DATA SHOWN:
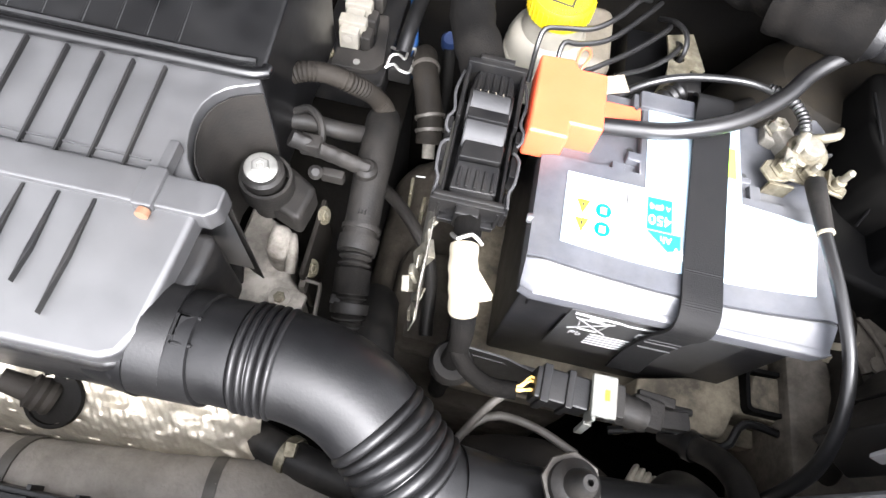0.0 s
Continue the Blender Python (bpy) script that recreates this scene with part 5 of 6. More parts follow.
lens_bm = loft([lamp_ring(i / NU) for i in range(NU + 1)], closed=False)
lens_ob = part("lens", thick(lens_bm, 0.0025), lens_clear, hl, "clear polycarbonate lens")
lens_ob.visible_shadow = False
part("reflector", loft([[p + Vector((0, 0, -0.004 * (1 + math.cos(k * 2.6)) * (1 < k < 6))) for k, p in enumerate(lamp_ring(i / NU, 0.014))] for i in range(NU + 1)], closed=False), chrome, hl, "faceted chrome reflector")
seam = []
for i in range(3, NU):
    a, b = at_u(A, i / NU), at_u(B, i / NU)
    seam.append(tuple(a + (b - a) * 0.2 + Vector((0, 0, -0.004))))
part("inner_seam", tube(seam, 0.0007, 8, 0.01), carrier_dark, hl, "thin dark seam beside the chrome band")
unit_m = Matrix.Translation((0.393, -0.079, 0.824)) @ pose(0, 0, 0, 22, 18, 32)
unit_rows = []
for i in range(1, 20):
    r = i / 19
    unit_rows.append([unit_m @ Vector((0.052 * r * math.cos(q), 0.026 * r * math.sin(q), 0.0007 * math.sin(0.052 * r * math.cos(q) * 2 * math.pi / 0.0042) - 0.004 * r * r)) for q in [2 * math.pi * k / 72 for k in range(72)]])
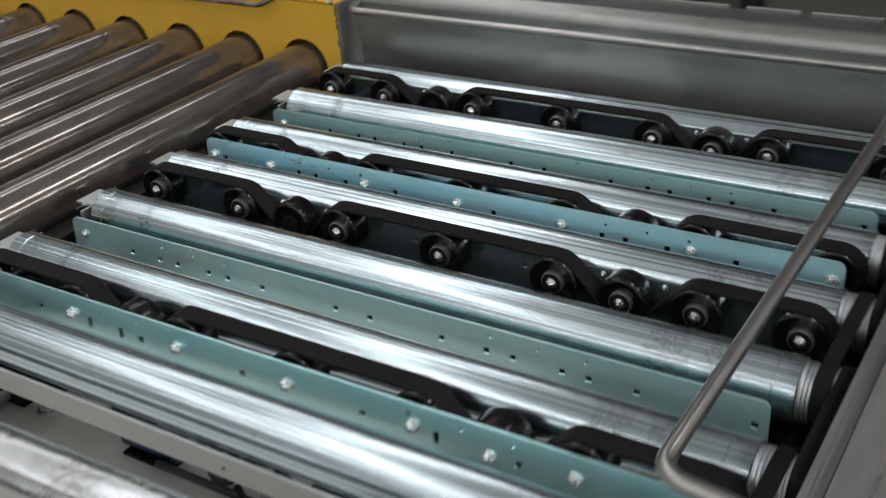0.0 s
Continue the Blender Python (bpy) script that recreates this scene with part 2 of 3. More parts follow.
def lathe(bm, axis, centre, profile, seg=32):
    """A turned body: rows (distance along the axis, radius), closed at both ends."""
    a, u, v = (Vector(w) for w in AXES[axis])
    c = Vector(centre)
    rings = []
    for s, r in profile:
        rings.append([bm.verts.new(c + a * s + (u * math.cos(2 * math.pi * k / seg) + v * math.sin(2 * math.pi * k / seg)) * r) for k in range(seg)])
    for one, two in zip(rings, rings[1:]):
        for k in range(seg):
            bm.faces.new((one[k], one[(k + 1) % seg], two[(k + 1) % seg], two[k]))
    bm.faces.new(rings[0])
    bm.faces.new(rings[-1])
    return bm


def turned(axis, centre, profile, seg=32, angle=35):
    bm = lathe(bmesh.new(), axis, centre, profile, seg)
    bmesh.ops.recalc_face_normals(bm, faces=bm.faces)
    return smooth(bm, angle)


def rod(bm, points, r, fillet=0.0, seg=14, steps=7):
    """A round bar along a line of points, its corners bent to a radius."""
    pts = [Vector(p) for p in points]
    line = [pts[0]]
    for a, b, c in zip(pts, pts[1:], pts[2:]):
        if fillet:
            d1, d2 = (a - b).normalized(), (c - b).normalized()
            f = min(fillet, (a - b).length * 0.49, (c - b).length * 0.49)
            p, q = b + d1 * f, b + d2 * f
            for k in range(steps + 1):
                w = k / steps
                line.append(p * (1 - w) ** 2 + b * 2 * w * (1 - w) + q * w * w)
        else:
            line.append(b)
    line.append(pts[-1])
    rings, up = [], None
    for i, p in enumerate(line):
        d = (line[min(i + 1, len(line) - 1)] - line[max(i - 1, 0)]).normalized()
        if up is None:
            up = Vector((0, 0, 1)) if abs(d.z) < 0.9 else Vector((1, 0, 0))
        side = d.cross(up).normalized()
        up = side.cross(d).normalized()
        rings.append([bm.verts.new(p + (side * math.cos(2 * math.pi * k / seg) + up * math.sin(2 * math.pi * k / seg)) * r) for k in range(seg)])
    for one, two in zip(rings, rings[1:]):
        for k in range(seg):
            bm.faces.new((one[k], one[(k + 1) % seg], two[(k + 1) % seg], two[k]))
    bm.faces.new(rings[0])
    bm.faces.new(rings[-1])
    return bm


def bar(points, r, fillet=0.0, seg=14):
    bm = rod(bmesh.new(), points, r, fillet, seg)
    bmesh.ops.recalc_face_normals(bm, faces=bm.faces)
    return smooth(bm, 50)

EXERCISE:
Exclude the pictures. Write out the remaining data exactly.

SOLVED PROBLEM:
0.0 s
Continue the Blender Python (bpy) script that recreates this scene with part 5 of 6. More parts follow.
lens_bm = loft([lamp_ring(i / NU) for i in range(NU + 1)], closed=False)
lens_ob = part("lens", thick(lens_bm, 0.0025), lens_clear, hl, "clear polycarbonate lens")
lens_ob.visible_shadow = False
part("reflector", loft([[p + Vector((0, 0, -0.004 * (1 + math.cos(k * 2.6)) * (1 < k < 6))) for k, p in enumerate(lamp_ring(i / NU, 0.014))] for i in range(NU + 1)], closed=False), chrome, hl, "faceted chrome reflector")
seam = []
for i in range(3, NU):
    a, b = at_u(A, i / NU), at_u(B, i / NU)
    seam.append(tuple(a + (b - a) * 0.2 + Vector((0, 0, -0.004))))
part("inner_seam", tube(seam, 0.0007, 8, 0.01), carrier_dark, hl, "thin dark seam beside the chrome band")
unit_m = Matrix.Translation((0.393, -0.079, 0.824)) @ pose(0, 0, 0, 22, 18, 32)
unit_rows = []
for i in range(1, 20):
    r = i / 19
    unit_rows.append([unit_m @ Vector((0.052 * r * math.cos(q), 0.026 * r * math.sin(q), 0.0007 * math.sin(0.052 * r * math.cos(q) * 2 * math.pi / 0.0042) - 0.004 * r * r)) for q in [2 * math.pi * k / 72 for k in range(72)]])
0.0 s
Continue the Blender Python (bpy) script that recreates this scene with part 2 of 3. More parts follow.
def lathe(bm, axis, centre, profile, seg=32):
    """A turned body: rows (distance along the axis, radius), closed at both ends."""
    a, u, v = (Vector(w) for w in AXES[axis])
    c = Vector(centre)
    rings = []
    for s, r in profile:
        rings.append([bm.verts.new(c + a * s + (u * math.cos(2 * math.pi * k / seg) + v * math.sin(2 * math.pi * k / seg)) * r) for k in range(seg)])
    for one, two in zip(rings, rings[1:]):
        for k in range(seg):
            bm.faces.new((one[k], one[(k + 1) % seg], two[(k + 1) % seg], two[k]))
    bm.faces.new(rings[0])
    bm.faces.new(rings[-1])
    return bm


def turned(axis, centre, profile, seg=32, angle=35):
    bm = lathe(bmesh.new(), axis, centre, profile, seg)
    bmesh.ops.recalc_face_normals(bm, faces=bm.faces)
    return smooth(bm, angle)


def rod(bm, points, r, fillet=0.0, seg=14, steps=7):
    """A round bar along a line of points, its corners bent to a radius."""
    pts = [Vector(p) for p in points]
    line = [pts[0]]
    for a, b, c in zip(pts, pts[1:], pts[2:]):
        if fillet:
            d1, d2 = (a - b).normalized(), (c - b).normalized()
            f = min(fillet, (a - b).length * 0.49, (c - b).length * 0.49)
            p, q = b + d1 * f, b + d2 * f
            for k in range(steps + 1):
                w = k / steps
                line.append(p * (1 - w) ** 2 + b * 2 * w * (1 - w) + q * w * w)
        else:
            line.append(b)
    line.append(pts[-1])
    rings, up = [], None
    for i, p in enumerate(line):
        d = (line[min(i + 1, len(line) - 1)] - line[max(i - 1, 0)]).normalized()
        if up is None:
            up = Vector((0, 0, 1)) if abs(d.z) < 0.9 else Vector((1, 0, 0))
        side = d.cross(up).normalized()
        up = side.cross(d).normalized()
        rings.append([bm.verts.new(p + (side * math.cos(2 * math.pi * k / seg) + up * math.sin(2 * math.pi * k / seg)) * r) for k in range(seg)])
    for one, two in zip(rings, rings[1:]):
        for k in range(seg):
            bm.faces.new((one[k], one[(k + 1) % seg], two[(k + 1) % seg], two[k]))
    bm.faces.new(rings[0])
    bm.faces.new(rings[-1])
    return bm


def bar(points, r, fillet=0.0, seg=14):
    bm = rod(bmesh.new(), points, r, fillet, seg)
    bmesh.ops.recalc_face_normals(bm, faces=bm.faces)
    return smooth(bm, 50)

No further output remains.